Hall Monitor 

Police Union's Money Follows Mouth

THE CITY'S rank-and-file cop union, the Portland Police Association (PPA), did something earlier this month that it hasn't done in years.

It dusted off its dormant and mostly forgotten political action committee, the Keep Portland Safe PAC, and used it to pour substantial amounts of cash into the campaigns of its chosen political candidates.

According to state campaign filings, the PAC dropped a $10,000 gift on city commissioner candidate Mary Nolan on May 1, blessed mayoral hopeful Jefferson Smith with another $10,000 on May 10, and then gave a (relatively more meager) $2,500 to attorney general candidate Dwight Holton on May 11.

The money came too late for Holton, who was pasted by retired state judge Ellen Rosenblum in the primary on May 15. But it will certainly be a big help for Nolan and Smith, who will need every cent of it as they work to clobber their respective opponents, Amanda Fritz and Charlie Hales, in November's runoff election.

Overall, they marked the union's first major contributions in years.
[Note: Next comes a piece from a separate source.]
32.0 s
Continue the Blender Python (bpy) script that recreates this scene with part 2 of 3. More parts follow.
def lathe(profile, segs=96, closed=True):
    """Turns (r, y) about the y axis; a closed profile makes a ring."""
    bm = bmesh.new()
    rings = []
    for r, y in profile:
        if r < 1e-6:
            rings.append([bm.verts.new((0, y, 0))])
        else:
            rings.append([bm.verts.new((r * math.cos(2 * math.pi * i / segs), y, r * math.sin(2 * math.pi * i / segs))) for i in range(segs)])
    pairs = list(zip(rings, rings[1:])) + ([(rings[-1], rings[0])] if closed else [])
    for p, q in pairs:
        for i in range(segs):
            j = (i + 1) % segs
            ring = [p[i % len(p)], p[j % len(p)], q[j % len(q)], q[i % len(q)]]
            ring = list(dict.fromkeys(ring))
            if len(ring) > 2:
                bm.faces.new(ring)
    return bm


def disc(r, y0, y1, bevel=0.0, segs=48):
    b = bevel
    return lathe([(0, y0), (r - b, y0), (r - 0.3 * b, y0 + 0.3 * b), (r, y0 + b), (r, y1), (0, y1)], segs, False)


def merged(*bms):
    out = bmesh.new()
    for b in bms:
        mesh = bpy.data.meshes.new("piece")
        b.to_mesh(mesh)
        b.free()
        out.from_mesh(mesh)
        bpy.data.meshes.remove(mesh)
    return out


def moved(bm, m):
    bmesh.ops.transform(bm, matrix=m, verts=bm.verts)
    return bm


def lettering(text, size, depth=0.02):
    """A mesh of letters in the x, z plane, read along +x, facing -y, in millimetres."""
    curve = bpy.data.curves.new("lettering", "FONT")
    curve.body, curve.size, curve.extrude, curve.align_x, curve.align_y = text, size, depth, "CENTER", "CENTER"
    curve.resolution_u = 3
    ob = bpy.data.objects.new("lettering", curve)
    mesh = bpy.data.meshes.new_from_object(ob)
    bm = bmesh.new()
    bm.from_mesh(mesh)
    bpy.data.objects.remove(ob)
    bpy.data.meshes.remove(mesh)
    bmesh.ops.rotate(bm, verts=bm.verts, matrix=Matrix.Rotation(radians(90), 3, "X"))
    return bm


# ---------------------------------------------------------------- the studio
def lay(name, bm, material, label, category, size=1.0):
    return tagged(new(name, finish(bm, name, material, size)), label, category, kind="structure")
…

Back in 2007, the PPA gave $25,000 to a labor umbrella group fighting Tom Potter's city government overhaul and then sent $500 over to Jeff Barker, a former Portland police lieutenant running for an Oregon House seat in Aloha. (In 2010, the PPA also gave Barker $5,000.)
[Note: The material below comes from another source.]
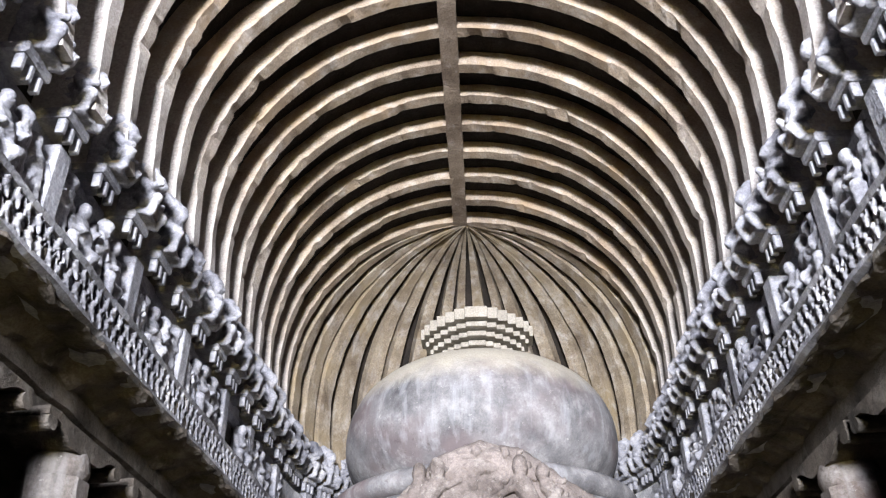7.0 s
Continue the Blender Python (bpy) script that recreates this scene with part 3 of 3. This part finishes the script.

The latest activity should be seen as an attention-grabbing display for a union that promised it would find its political voice, in the hopes of promoting candidates who will at least keep an ear open to the PPA agenda. (Which often isn't the same as the community's.)

But it's also something more than that.

Firing up the old PAC operation, after so many years of keeping quiet, strikes me as a tacit acknowledgement—two years after the tragic shooting of Aaron Campbell breathed new life into the city's police accountability movement—that the PPA really does have an image problem and needs friends in high places.

Fresh in the minds of union leaders, no doubt, is Mayor Sam Adams' unprecedented decision to defy an arbitrator and refuse to reinstate the officer who shot Campbell, Ron Frashour. They also saw rallies on the steps of city hall and talk of putting oversight in the city's charter. And in times of public opprobrium, the union has long turned to its political arm.

The PAC was actually created to help sink a 2002 ballot measure that would have created a strong civilian oversight system. Later, union leaders implored members to give to the PAC so it could, in turn, support "candidates who will give special interest anti-police groups their 15 minutes but won't let them dictate policy."

And why freeze "anti-police groups"? Presumably so the PPA could dictate policy instead.